From £19.99, $37, Aus$45 I believe we have a truly ground-breaking wine here. Mike Brown of Gemtree Vineyards in McLaren Vale is one of the scores if not hundreds of artisan winemakers in Australia and I have been impressed by many of his previous wines. Indeed his Bloodstone Shiraz 2003 was a wine of the week in 2005. While tasting my way through 100 current offerings from the revived UK chain Oddbins, I was impressed by the hand-picked nature of the Australians and, in particular, by Gemtree, White Lees Shiraz 2006 McLaren Vale. It seemed to be much more ‘natural’ than most Australian Shiraz, with real breadth and life to it. I gave it the unusually generous score of 17 points out of 20, thought it would drink well for the next three years at least, and wrote:
100% Shiraz with 5% Chardonnay lees. Screwcap. Residual Sugar 1.1 g/l
This is the first time I've come across a Shiraz aged on Chardonnay lees. But this seems to have worked, and indeed added stability and complexity. Very dark, sweet and powerful. Really zesty! I see this as a great discovery. No drying tannins on the finish. The wine seems extra luscious and interesting. 14.5%
£22.99 or £18.39 in a mixed case Oddbins, limited availability
This is a really very well balanced, complete wine, not at all like the disjointed style that Andrew Jefford berates in his recent lecture at Australia's National Wine Centre.
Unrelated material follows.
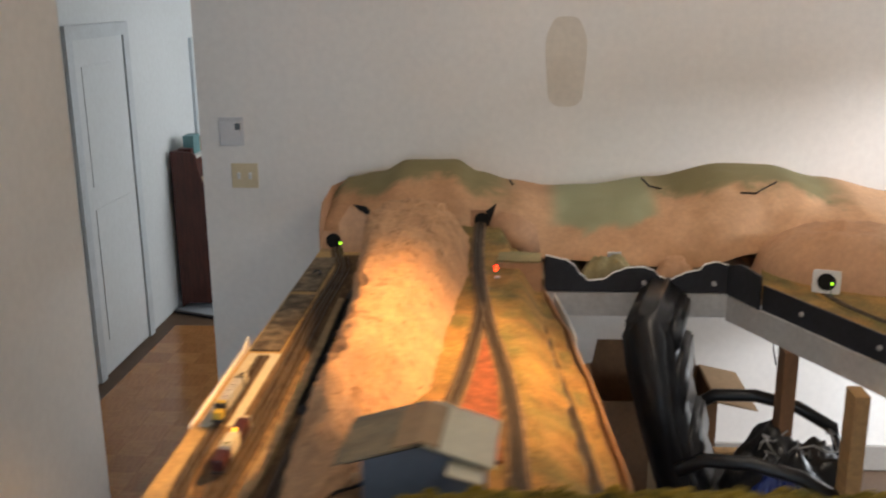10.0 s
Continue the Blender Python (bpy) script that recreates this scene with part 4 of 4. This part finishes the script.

‘During barrel work toward the end of the 2004 vintage I had a "eureka" moment. While racking barrel fermented Chardonnay, I noticed an unusual intensity and freshness in the remaining lees. Most were taut yet fluffy, with a linear core of acid, plumped by a green apple crunch and softened with just a hint of creamy shortbread. Intriguing!
‘As winemakers we’re aware of how much intensity of flavour is trapped in lees. We’ve all noted that the inclusion of flocculating lees in a white ferment contributes to texture and depth of flavour, and how lees stirring in tank or barrel can do the same. After seeing the results of the 2004 experiment [of adding Shiraz to these Chardonnay lees] which is now long bottled and sold I wanted to have another crack. In 2005 the lees exhibited a slightly stressed character and we did not proceed with the trial.
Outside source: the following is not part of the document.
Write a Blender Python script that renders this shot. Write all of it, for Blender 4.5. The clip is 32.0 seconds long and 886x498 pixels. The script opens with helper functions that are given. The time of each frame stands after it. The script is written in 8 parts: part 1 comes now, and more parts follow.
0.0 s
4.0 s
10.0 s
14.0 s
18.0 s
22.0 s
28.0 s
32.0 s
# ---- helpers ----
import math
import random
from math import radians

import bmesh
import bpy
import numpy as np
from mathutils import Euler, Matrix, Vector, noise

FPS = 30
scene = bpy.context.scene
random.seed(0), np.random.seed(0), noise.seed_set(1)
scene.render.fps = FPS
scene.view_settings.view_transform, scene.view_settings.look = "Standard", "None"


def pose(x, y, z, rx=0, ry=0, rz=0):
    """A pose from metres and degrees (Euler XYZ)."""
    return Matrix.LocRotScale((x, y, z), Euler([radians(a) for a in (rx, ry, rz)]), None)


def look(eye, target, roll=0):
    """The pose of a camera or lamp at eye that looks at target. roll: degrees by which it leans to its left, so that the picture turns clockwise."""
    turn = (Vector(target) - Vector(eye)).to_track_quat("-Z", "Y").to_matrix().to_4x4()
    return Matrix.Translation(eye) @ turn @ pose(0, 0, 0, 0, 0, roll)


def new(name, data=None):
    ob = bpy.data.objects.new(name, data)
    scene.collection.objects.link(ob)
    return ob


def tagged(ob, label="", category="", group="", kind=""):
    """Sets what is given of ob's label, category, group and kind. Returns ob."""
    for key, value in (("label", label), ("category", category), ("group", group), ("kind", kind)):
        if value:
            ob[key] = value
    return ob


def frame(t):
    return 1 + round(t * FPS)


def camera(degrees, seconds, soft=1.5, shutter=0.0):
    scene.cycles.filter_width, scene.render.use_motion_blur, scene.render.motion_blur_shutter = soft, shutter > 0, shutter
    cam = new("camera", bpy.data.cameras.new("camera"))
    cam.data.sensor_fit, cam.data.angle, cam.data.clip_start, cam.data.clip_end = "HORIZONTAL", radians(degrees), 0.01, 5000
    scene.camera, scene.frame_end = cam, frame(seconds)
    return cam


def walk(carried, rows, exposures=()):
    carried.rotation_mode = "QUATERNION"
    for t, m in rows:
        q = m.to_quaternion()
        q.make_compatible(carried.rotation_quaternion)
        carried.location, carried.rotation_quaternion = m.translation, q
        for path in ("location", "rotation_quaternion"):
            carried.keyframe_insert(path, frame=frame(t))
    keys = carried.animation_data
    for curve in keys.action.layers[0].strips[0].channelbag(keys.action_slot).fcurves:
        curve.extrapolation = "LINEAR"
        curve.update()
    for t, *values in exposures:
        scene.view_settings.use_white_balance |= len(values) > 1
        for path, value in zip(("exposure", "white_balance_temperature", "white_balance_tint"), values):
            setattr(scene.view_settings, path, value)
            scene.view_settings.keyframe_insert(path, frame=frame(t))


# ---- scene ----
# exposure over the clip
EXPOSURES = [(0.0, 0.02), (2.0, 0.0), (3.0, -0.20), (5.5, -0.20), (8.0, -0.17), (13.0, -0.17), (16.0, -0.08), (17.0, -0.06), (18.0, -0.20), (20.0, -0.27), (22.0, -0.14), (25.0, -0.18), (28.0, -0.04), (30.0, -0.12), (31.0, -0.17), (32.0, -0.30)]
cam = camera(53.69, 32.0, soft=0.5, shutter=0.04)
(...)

‘In 2006 we were back on target! I used the same techniques as trialled in the 2004 vintage and placed the Shiraz on top of the freshly racked Chardonnay lees. I stirred the lees for the first four months to encourage more integration and left nature to do the rest. The 2006 took longer to integrate in bottle than the 2004 due to the nature of the vintage. The 2006s are generally showing more acid and tannin (due to the wet spring), while the 2004 was all opulence from the time of bottling.
‘Shiraz White Lees 2006 is taut but hints at the generosity kind cellaring will reveal. Blackcurrant, redcurrant, plum and anise are all in evidence on the palate, along with a hint of ginger stem from the lees component. It’s fascinating cracking a bottle and watching it open and reveal itself over the course of four or five days. The wine shows little evidence of oxidation and I think it will age exceptionally well. It’s fair to say that our White Lees is no longer an experiment! Gemtree will be producing White Lees in any year that we are gifted with exceptional Shiraz and I can find lees that suit.’
I asked Mike to compare the effect of white lees v red lees on a red wine.‘I have found the white (cf red) lees add other dimensions to the wine. Due to the entirely different structural characteristic of the two wines, I find the opposites attract – both from a preservation and aromatic/textural perspective. The acid and tartrates from the white increases the total acidity by 0.7-1.2g/l and conversely reduces the pH by 0.3-0.5.
‘The experiments I have done with Shiraz on Shiraz lees certainly work but not to the extent of the white lees. The Shiraz lees will assist with the textural aspects of the wine but not assist with the preservation.
‘Interestingly, the health of the lees is critical to the project working. The lees have to be fluffy and crunchy, not gluggy. If they are gluggy they will not have the same floral impacts and will detract from the vibrancy of the wine.’
According to wine-searcher.com, you can find the wine in the US and Australia as well as in the UK, at Cambridge Wine Merchants for £19.99 and Oddbins in the UK. For once, it’s cheaper in the UK than in the US and Australia.